The Chicago Bears faced their toughest and most complete opponent of the young season when they faced off against the New Orleans Saints on Sunday.
Head Coach Marc Trestman actually spent time on the Saints staff in 2007 as a consultant to Head Coach Sean Payton during training camp after he had been fired as Offensive Coordinator for North Carolina State.
I started watching the game to see how the chess match would unfold between two of the brightest offensive minds in football. I came away impressed by two things.
1. Sean Payton is an excellent play caller. The screen pass right before halftime was a perfectly timed thing of beauty (That fact that I saw it developing the a split second after the snap and the defense didn’t is another matter). The man knows how to get the most out of his players.

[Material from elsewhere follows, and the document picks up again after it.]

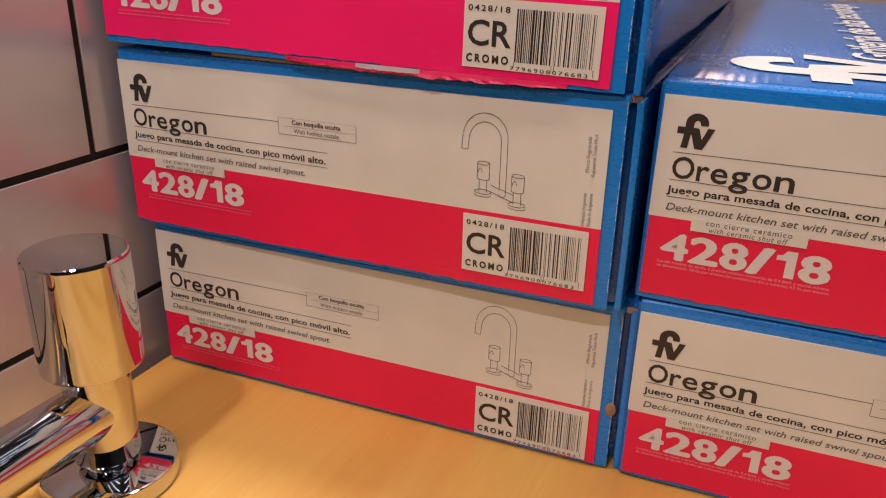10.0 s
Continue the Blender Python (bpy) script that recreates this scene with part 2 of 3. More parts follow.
# ---- bridge mixer tap ----
def tap():
    root = empty("kitchen_tap", pose(0.0660, -0.0674, COUNTER, 0, 0, -0.75))
    tagged(root, "polished chrome bridge tap with tall curved spout on wooden counter", "tap")
    half, axis = 0.0997, 0.0430

    def smooth(name, bm, parent, degrees=35, label=""):
        m = mesh_of(name, bm, CHROME, True)
        sharp(m, degrees)
        return part(name, m, CHROME, parent, label)

    smooth("bridge_bar", tube([(-half, 0, axis), (-half * 0.5, 0, axis), (half * 0.5, 0, axis), (half, 0, axis)], 0.0150, 48), root)
    # the socket of the spout, its rounded foot saddled over the bar
    foot = [(0.0, axis - 0.0170), (0.0050, axis - 0.0166), (0.0100, axis - 0.0150), (0.0138, axis - 0.0110), (0.0158, axis - 0.005), (0.0160, axis), (0.0155, 0.0720), (0.0150, 0.0850), (0.0147, 0.0888), (0.0, 0.0888)]
    socket = smooth("spout_socket", lathe(foot, 56), root)
    for body in logo_shapes(0.0075, 0.0002):
        mark = part("maker_mark", body, ENGRAVED, socket, "small engraved mark")
        mark.matrix_basis = pose(-0.0035, -0.01605, 0.0650, 90, 0, 0)
    part("seam_ring", lathe([(0.0, 0.0888), (0.0132, 0.0888), (0.0132, 0.0900), (0.0, 0.0900)], 48), SEAM, root, "dark joint line")
    # the swan-neck spout, swivelled a little away from the wall
    R, z0, turn = 0.1145, 0.2650, radians(14.5)
    way = Vector((-math.cos(turn), -math.sin(turn), 0))
    pts = [Vector((0, 0, z)) for z in (0.0900, 0.0912, 0.12, 0.17, 0.22, z0)]
    for k in range(1, 57):
        a = radians(167.5) * k / 56
        pts.append(way * (R - R * math.cos(a)) + Vector((0, 0, z0 + R * math.sin(a))))
    spout = smooth("spout", tube(pts, 0.0136, 56), root, 50)
    end, d = pts[-1], (pts[-1] - pts[-2]).normalized()
    nozzle = part("nozzle", lathe([(0.0, -0.002), (0.0098, -0.002), (0.0104, 0.0006), (0.0, 0.0006)], 32), SEAM, spout, "dark recessed nozzle")
    nozzle.matrix_basis = Matrix.Translation(end) @ d.to_track_quat("Z", "Y").to_matrix().to_4x4()
    for side, flat in ((-1, 219.0), (1, 75.0)):
        x = side * half
        flange = smooth("flange", lathe([(0.0, 0.0), (0.0335, 0.0), (0.0340, 0.0012), (0.0340, 0.0088), (0.0335, 0.0100), (0.0324, 0.0105), (0.0, 0.0105)], 72), root, 30)
        neck = smooth("neck", lathe([(0.0118, 0.0100), (0.0118, 0.0250)], 48), root)
        stem = smooth("stem", lathe([(0.0, 0.0142), (0.0148, 0.0142), (0.0158, 0.0152), (0.0160, 0.0167), (0.0160, 0.0720), (0.0, 0.0720)], 56), root)
        grip = smooth("handle", handle_shape(), root, 24)
        for ob in (flange, neck, stem):
            ob.location.x = x
        grip.matrix_basis = pose(x, 0, 0.0670, 0, 0, flat)
        spots = part("water_spots", speckle(0.017, 70 if side < 0 else 80, 5 + side), DUST, grip, "dried water spots")
        spots["kind"] = "stuff"
        spots.location.z = 0.0588
    return root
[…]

2. The Bears maintained an even keel attitude and approach throughout the game; for better and worse; I attribute that to Trestman. Even though the defense kept giving up big chunks of yards they were able to make some key stops on 3rd downs. They also held the Saints to four field goals and held QB Drew Brees to his first game under 300 yards passing in the last 10 games. Bears QB Jay Cutler had a fantastic day throwing for 358 yards and 2TD, 0INT and 1FB and a passer rating of 128.1 That is a good day at the office. As good as Alshon Jeffery was last week (5-107 TD) he was even better today. Jeffery caught 10-218 and a TD. Jeffery’s 218 broke a Bears receiving record set back in 1954 by Harlon Hill (214) against the San Francisco 49ers.
The game never seemed to get away from them until it was too late. They didn’t seem to get down or discouraged but they didn’t seem to have much urgency either, which really hurt, especially in the 4th quarter.
Let’s start with the defense…
I just about punched the wall when veteran LB Lance Briggs jumped off sides in the 4th quarter and I’m pretty sure I threw my hands up in disgust at least once after giving up a big 3rd down conversion. On more than one occasion the safety help came in late and the middle seemed to wide open the entire game. The front four pressure was still lacking, although I did see some close, almost plays made a few times. However, as we all know; close only counts in horseshoes, hand grenades and nuclear weapons. Close isn’t going to cut it in the NFL. This was also only the 4th game in the last 40 where the Bears D did not create a turn over.
Now, on to Trestman’s side of the ball; the offense…
The first five offensive series were as follows: crap, a total disaster, crap, crap and crap.
Five drives that went 18 plays for 54 yards; 4 punts and a fumble.
The first play from scrimmage was a fumble and loss of 10 yards. I actually missed the fumble the first time I watched the game; I thought they had gotten a holding penalty and had been backed up that way. They gained 16 yards and punted.
The second drive was a sack, fumble and turnover (on a well timed blitz that no one on the offense even noticed until it was too late), deep in Bears territory (the Bears 6 yard line) with the Saints already up 3-0. And that was the one and only play of the drive! Like I said… disaster. Fortunately the Bears D held the Saints to just a field goal and minimized the damage.
The third drive also included a sack on a well timed blitz that no one on the offense picked up until Saints LB David Hawthorne was hitting jay Cutler for a 7 yard loss. To his credit, Trestman did bring in back up O lineman Eben Britton in to help with protection but it didn’t seem to work.
The 2nd quarter didn’t start off any better. A 3rd sack on yet another well timed blitz that no one picked up on until Cutler was picking himself up off the ground by Saints S Kenny Vaccaro meant a 3rd strait punt (if you don’t count the fumble as an actual drive).
Once the Saints drove down and scored a touchdown, the Bears offence seemed to wake up. They marched down the field on an 80 yard drive and scored a touchdown of their own. It looked like the Offence was going to come in and take control of the game.
Unfortunately, they left 2:41 on the clock and that was more than enough for Brees and company to drive down and score another touchdown on that perfectly timed screen pass I spoke of earlier. That annoyed me.